The issue with this approach is that it’s an imprecise one. I could be in the gym on a treadmill and it would overstate how much of a distance I’ve walked. It did the same when I was on the elliptical. While doing some stretching and freeweight core strengthening exercises, it lauded me again for a great walking pace—even though I wasn’t putting feet to floor at all.
The whole thing also relies heavily on Samsung’s S Health app, which has its own drawbacks. It’s easy to appreciate having a verbal coach in your ear, and an app to record progress, it’s just the questionable accuracy dampens the effect. I found the Jabra Elite Sport to be better, in that regard.
This is unquestionably the biggest improvement in the new Gear IconX. I barely hit 90 minutes when Bluetooth streaming with the previous model. Now, I was routinely hitting four-to-five hours per charge. It was even more if I was listening to files I copied over to them.

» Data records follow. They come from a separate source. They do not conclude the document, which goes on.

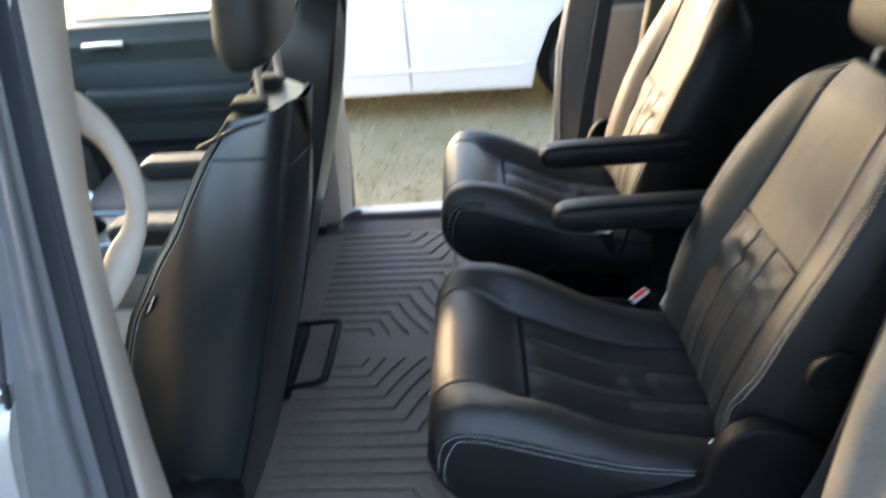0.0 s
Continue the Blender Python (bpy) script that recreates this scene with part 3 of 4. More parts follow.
console = part("centre_console", slab([(-1.25, 0.02), (-1.25, 0.46), (-0.95, 0.43), (-0.52, 0.420), (-0.44, 0.400), (-0.42, 0.35), (-0.41, 0.02)], -0.105, 0.105, 0.018, segs=3), CONSOLE, van, "grey floor console between the front seats")
part("console_side", slab([(-1.10, 0.06), (-1.10, 0.36), (-0.52, 0.35), (-0.46, 0.31), (-0.45, 0.06)], -0.112, -0.104, 0.003, segs=2), TRIM, console, "beige console side panel")
part("lid_gap", block(-0.90, -0.44, -0.104, 0.104, 0.380, 0.385, 0.0005), PLASTIC, console, "dark joint under the lid")
for y0, y1 in ((-0.070, -0.006), (0.006, 0.070)):
    rim = [(-0.66 + 0.038 * math.cos(k * math.tau / 24), (y0 + y1) / 2 + 0.030 * math.sin(k * math.tau / 24), 0.4275) for k in range(25)]
    part("cup_ring", tube([Vector(p) for p in rim], 0.0035, 6), SILVER_TRIM, console, "bright ring of the cup holder")
    part("cup_well", lathe([(0.0001, -0.002), (0.027, -0.002), (0.028, 0.003), (0.0001, 0.003)], (-0.66, (y0 + y1) / 2, 0.4245), "z", 24), PLASTIC, console)
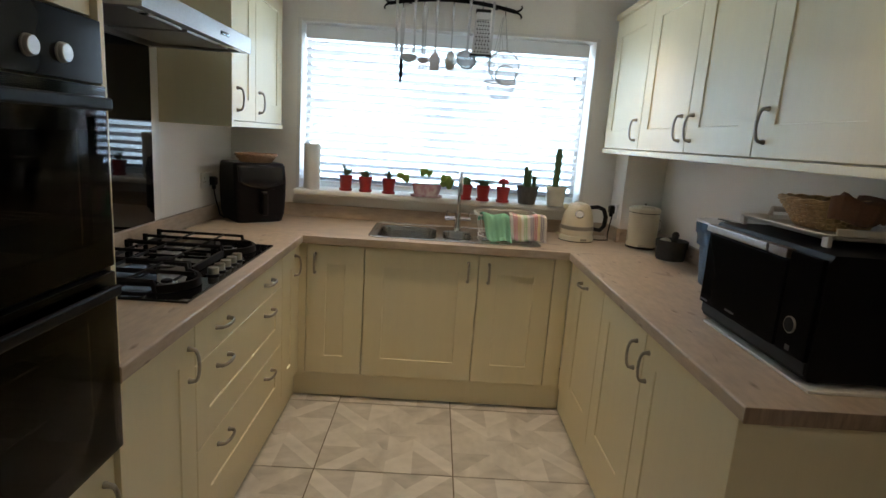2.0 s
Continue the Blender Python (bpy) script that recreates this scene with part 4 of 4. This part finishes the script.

Those numbers put them right up there with the best competitors. In removing the heart rate monitor, Samsung squeezed in a bigger battery. So, the trade-off is mediocre fitness tracking, yet more time listening to tunes.
Samsung’s Galaxy smartphones are ultimately the best devices to pair with the Gear IconX because the integration is more streamlined. From pairing to playback, the process is just easier. I wasn’t able to test these earbuds with a Samsung device, so I can’t describe how the experience differs. I’m just going by how the previous model worked so closely with their smartphones.
Not that I lost that much functionality testing with the Pixel 2 XL. Only that I know certain processes—loading music, Galaxy apps, battery optimization—would work better on a Samsung device.
The main reasons to go with these are more about cutting out all cords and listening to music for longer. The fitness side is only a bonus if you get something out of it.